-- Begin --

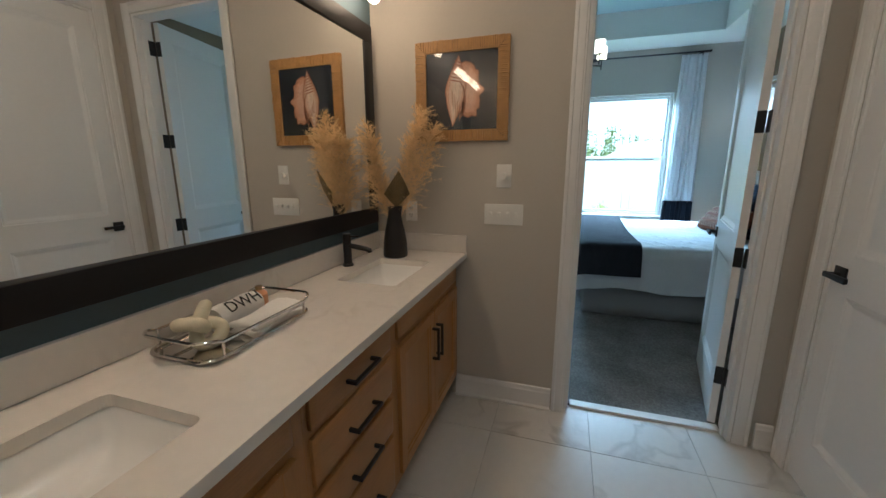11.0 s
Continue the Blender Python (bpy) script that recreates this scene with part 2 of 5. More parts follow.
M_TWIG = mat("dry_twig_bark", (0.06, 0.04, 0.03), 0.85, var=0.2)
M_WICKER = mat("brown_seagrass", (0.13, 0.08, 0.042), 0.8, var=0.3, scale=12, fine=90, bump=0.5, bump_scale=120, island=0.25)
M_PAMPAS = mat("pampas_plume", (0.86, 0.65, 0.35), 0.95, var=0.2, scale=20, fine=80, spec=0.1)
M_PALMLEAF = mat("dried_palm_leaf", (0.21, 0.15, 0.065), 0.8, var=0.2, scale=20)
M_RATTAN = mat("honey_rattan", (0.50, 0.28, 0.09), 0.5, var=0.2, scale=14, fine=80, bump=0.1, island=0.12)
M_ARTNAVY = mat("dark_navy_print", (0.018, 0.022, 0.032), 0.3, var=0.1)
M_PLATE = mat("white_plastic", (0.76, 0.75, 0.71), 0.35, var=0.01)
M_STUCCO = mat("cream_stucco", (0.68, 0.66, 0.60), 0.9, var=0.05, scale=0.8, fine=40, bump=0.05, bump_scale=160)
M_GRASS = mat("lawn_ground", (0.10, 0.15, 0.035), 0.95, var=0.3, scale=1.5, fine=12, bump=0.5, bump_scale=20, spec=0.1)


# ---- mesh helpers ----
def box(bm, lo, hi, bevel=0.0, seg=1, m=None):
    """A block from corner lo to corner hi, with rounded edges when bevel is given."""
    c = [(a + b) / 2 for a, b in zip(lo, hi)]
    s = [abs(b - a) for a, b in zip(lo, hi)]
    mt = Matrix.Translation(c) @ Matrix.Diagonal((*s, 1))
    if m is not None:
        mt = m @ mt
    r = bmesh.ops.create_cube(bm, size=1.0, matrix=mt)
    if bevel:
        es = list({e for v in r["verts"] for e in v.link_edges})
        bmesh.ops.bevel(bm, geom=es, offset=min(bevel, min(s) * 0.45), segments=seg, affect="EDGES", profile=0.5)
    return bm


def rod(bm, a, b, r, r2=None, n=12):
    """A round bar from a to b."""
    a, b = Vector(a), Vector(b)
    d = b - a
    mt = Matrix.Translation((a + b) / 2) @ d.to_track_quat("Z", "Y").to_matrix().to_4x4()
    bmesh.ops.create_cone(bm, cap_ends=True, segments=n, radius1=r, radius2=r if r2 is None else r2, depth=d.length, matrix=mt)
    return bm


def tube(bm, pts, r, n=8, closed=False):
    """A bar of round section swept along points; r may be a list."""
    pts = [Vector(p) for p in pts]
    k = len(pts)
    rings = []
    up = Vector((0.13, 0.21, 0.97)).normalized()
    for i, p in enumerate(pts):
        a = pts[(i - 1) % k] if (closed or i) else p
        b = pts[(i + 1) % k] if (closed or i < k - 1) else p
        d = (b - a).normalized()
        s = d.cross(up)
        if s.length < 1e-3:
            s = d.cross(Vector((1, 0, 0)))
        s.normalize()
        t = s.cross(d)
        ri = r[i] if isinstance(r, (list, tuple)) else r
        rings.append([bm.verts.new(p + (s * math.cos(j * math.tau / n) + t * math.sin(j * math.tau / n)) * ri) for j in range(n)])
    for i in range(k if closed else k - 1):
        u, v = rings[i], rings[(i + 1) % k]
        for j in range(n):
            bm.faces.new((u[j], u[(j + 1) % n], v[(j + 1) % n], v[j]))
    if not closed:
        bm.faces.new(rings[0][::-1])
        bm.faces.new(rings[-1])
    return bm


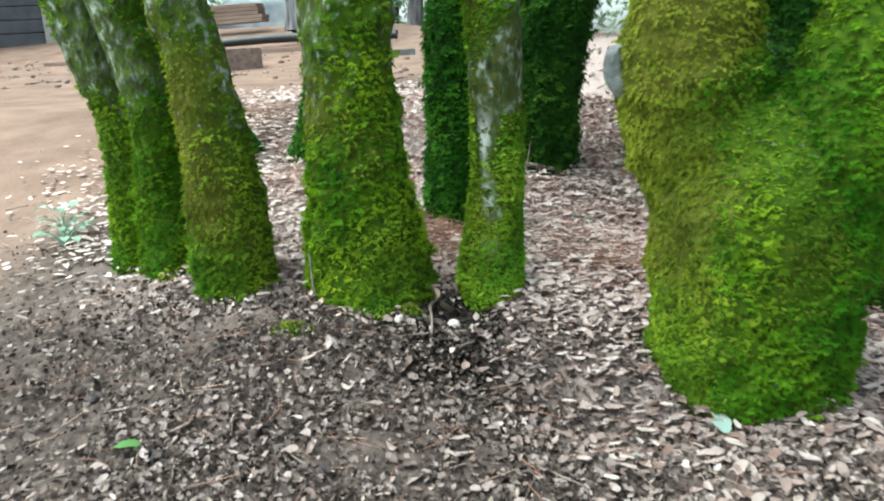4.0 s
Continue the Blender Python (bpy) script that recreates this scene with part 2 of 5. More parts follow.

-- End --

TASK TO COMPLETE:
Print all of the entries word for word. Omit the pictures they contain.

RESPONSE TO THIS EXERCISE:
11.0 s
Continue the Blender Python (bpy) script that recreates this scene with part 2 of 5. More parts follow.
M_TWIG = mat("dry_twig_bark", (0.06, 0.04, 0.03), 0.85, var=0.2)
M_WICKER = mat("brown_seagrass", (0.13, 0.08, 0.042), 0.8, var=0.3, scale=12, fine=90, bump=0.5, bump_scale=120, island=0.25)
M_PAMPAS = mat("pampas_plume", (0.86, 0.65, 0.35), 0.95, var=0.2, scale=20, fine=80, spec=0.1)
M_PALMLEAF = mat("dried_palm_leaf", (0.21, 0.15, 0.065), 0.8, var=0.2, scale=20)
M_RATTAN = mat("honey_rattan", (0.50, 0.28, 0.09), 0.5, var=0.2, scale=14, fine=80, bump=0.1, island=0.12)
M_ARTNAVY = mat("dark_navy_print", (0.018, 0.022, 0.032), 0.3, var=0.1)
M_PLATE = mat("white_plastic", (0.76, 0.75, 0.71), 0.35, var=0.01)
M_STUCCO = mat("cream_stucco", (0.68, 0.66, 0.60), 0.9, var=0.05, scale=0.8, fine=40, bump=0.05, bump_scale=160)
M_GRASS = mat("lawn_ground", (0.10, 0.15, 0.035), 0.95, var=0.3, scale=1.5, fine=12, bump=0.5, bump_scale=20, spec=0.1)


# ---- mesh helpers ----
def box(bm, lo, hi, bevel=0.0, seg=1, m=None):
    """A block from corner lo to corner hi, with rounded edges when bevel is given."""
    c = [(a + b) / 2 for a, b in zip(lo, hi)]
    s = [abs(b - a) for a, b in zip(lo, hi)]
    mt = Matrix.Translation(c) @ Matrix.Diagonal((*s, 1))
    if m is not None:
        mt = m @ mt
    r = bmesh.ops.create_cube(bm, size=1.0, matrix=mt)
    if bevel:
        es = list({e for v in r["verts"] for e in v.link_edges})
        bmesh.ops.bevel(bm, geom=es, offset=min(bevel, min(s) * 0.45), segments=seg, affect="EDGES", profile=0.5)
    return bm


def rod(bm, a, b, r, r2=None, n=12):
    """A round bar from a to b."""
    a, b = Vector(a), Vector(b)
    d = b - a
    mt = Matrix.Translation((a + b) / 2) @ d.to_track_quat("Z", "Y").to_matrix().to_4x4()
    bmesh.ops.create_cone(bm, cap_ends=True, segments=n, radius1=r, radius2=r if r2 is None else r2, depth=d.length, matrix=mt)
    return bm


def tube(bm, pts, r, n=8, closed=False):
    """A bar of round section swept along points; r may be a list."""
    pts = [Vector(p) for p in pts]
    k = len(pts)
    rings = []
    up = Vector((0.13, 0.21, 0.97)).normalized()
    for i, p in enumerate(pts):
        a = pts[(i - 1) % k] if (closed or i) else p
        b = pts[(i + 1) % k] if (closed or i < k - 1) else p
        d = (b - a).normalized()
        s = d.cross(up)
        if s.length < 1e-3:
            s = d.cross(Vector((1, 0, 0)))
        s.normalize()
        t = s.cross(d)
        ri = r[i] if isinstance(r, (list, tuple)) else r
        rings.append([bm.verts.new(p + (s * math.cos(j * math.tau / n) + t * math.sin(j * math.tau / n)) * ri) for j in range(n)])
    for i in range(k if closed else k - 1):
        u, v = rings[i], rings[(i + 1) % k]
        for j in range(n):
            bm.faces.new((u[j], u[(j + 1) % n], v[(j + 1) % n], v[j]))
    if not closed:
        bm.faces.new(rings[0][::-1])
        bm.faces.new(rings[-1])
    return bm


4.0 s
Continue the Blender Python (bpy) script that recreates this scene with part 2 of 5. More parts follow.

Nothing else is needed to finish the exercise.